Юноша конца 70-х еще не читал Н. Конрада и С. Елисеева. Чуть позже книга И. Галинской о Сэлинджере и Булгакове отчасти изумила и дезориентировала, однако самые продвинутые обратились к американским работам по философии и обнаружили, что роман Сэлинджера – искусная американская компиляция различных философских источников. Но зато какая!

Захотелось узнать побольше о себе как о неслучайном и обреченном даре природы, возмечталось прирастить себя к живописной композиции странных смыслов. Прейскурант отечественных философских идей, проповедуемых классиками культуры, настойчиво растворялся школой в дурной общественно-политической проблематике. Здравомыслия не хотелось, взгляд туманился мечтою о себе, нездешнем. Душа была взбудоражена японской культурой.

Первыми ласточками-оригами стали фильмы А. Куросавы «Семь самураев» и «Ворота Расёмон». Наш юноша ходил смотреть их в Кинотеатр повторного фильма – во-первых, билет за 10 копеек, во-вторых, сидеть можно где хочешь на раннем воскресном сеансе. Не хватало силенок у подростковой культуры, чтобы копнуть вглубь. Да этого и не нужно было. Через недолгое время из зрителя юноша превратился в читателя и обнаружил основы кинодраматургии – Акутагаву. А там до Басё с его хокку и танка рукой подать. Неожиданным сюрпризом стал Исикава Такубоку, написавший едва ли не самую гениальную рецензию на роман И. С. Тургенева «Рудин», которую юноша поторопился сделать эпиграфом к школьному сочинению «Кто прав в споре П. П. Кирсанова и Базарова»:

Роман Тургенева!

Его я в поезде читал, долины Исикари проезжая,

Где падал мокрый снег!

Учительница негодовала, а японцы стали частью русского подросткового самосознания.
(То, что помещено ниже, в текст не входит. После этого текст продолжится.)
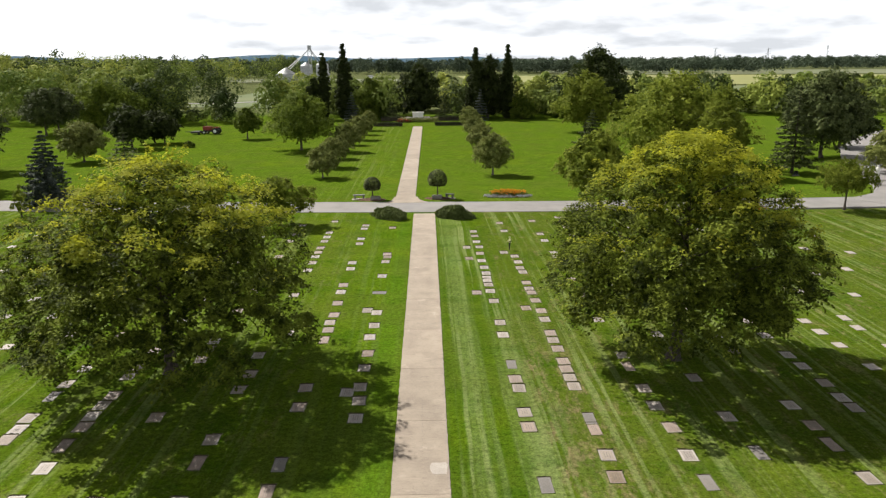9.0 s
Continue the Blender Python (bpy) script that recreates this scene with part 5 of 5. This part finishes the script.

Отечественный юноша середины 1970-х попытался адаптировать дзен-буддистскую образность к своим нерешаемым проблемам. Поначалу все выходило симпатично. Когда это было необходимо, произносилось что-нибудь японское и философски двусмысленное. А вот достаточно было выехать за город – на ум приходили цитаты из пейзажных зарисовок европейских романтиков. Дзен-буддизм мирно уживался с европейским философским прагматизмом. И оттого еще более неутолимой делалась юношеская печаль.

Подвох…

Именно в этом содружестве и притаился подвох, который не мог быть осмыслен всеядным юношей. Школа настойчиво прививала руссоизм, привычку отождествлять натуру с собственными душевными переживаниями и внутренним миром литературных персонажей. Что же касается японца, то дзен-буддистское миросозерцание настойчиво утверждало монистический взгляд на природу: она обезличивает человека, заставляет его раствориться в пейзаже, поглощает личность, сводя ее роль и назначение в мире к несущественной случайности. Недосуг было юноше понять, что истина в ее японских версиях в словах не нуждается и ей чужды интеллектуальные дискуссии.

Советский руссоизм

Советская версия руссоизма (Клуб самодеятельной песни) мало отличалась от эмигрантских настроений. Поколением, рожденным в 1950-е, юноше 1970-х настойчиво прививалась любовь к походам и песням у костра. Там в лесу не было японского монизма, там царило настроение единодушия между «физиками» и «лириками» и эмигрантского коллективизма, на время объединяющего тех, кто мечтал не об иных мирах, так о других странах. Младшие научные сотрудники рядились в мужественную простоту, озвучивая жалкую сентиментальность куцыми гитарными аккордами. «Любители КСП и всяких бардов, – признается герой С. Минаева, – с детства вызывают у меня нечеловеческую ненависть. Что-то, на мой взгляд, есть в этом уродское и извращенное. Во всех этих палатках, свитерах грубой вязки на бородатых (под Хемингуэя) мужиках, широкозадых бабищах в болоньевых куртках, которые обычно сопровождают мужичков-каэспэшников. Вся эта тошнотворная нудятина, когда несколько человек сидят в обнимку у костра, один придурок играет на гитаре и поет осипшим голосом „под Володю“, а остальные, дрожа от холода, подвывают типа „Ах Арбат, мой Арбат“ или „пар-ррррррус, парррррррвали парррррррус“ и т. д. О сексе под капающим потолком и говорить не приходится. Но, несмотря на все это, находятся еще редкие, готовые идти в поход по первому зову. Даже если место для похода – ближайший овраг».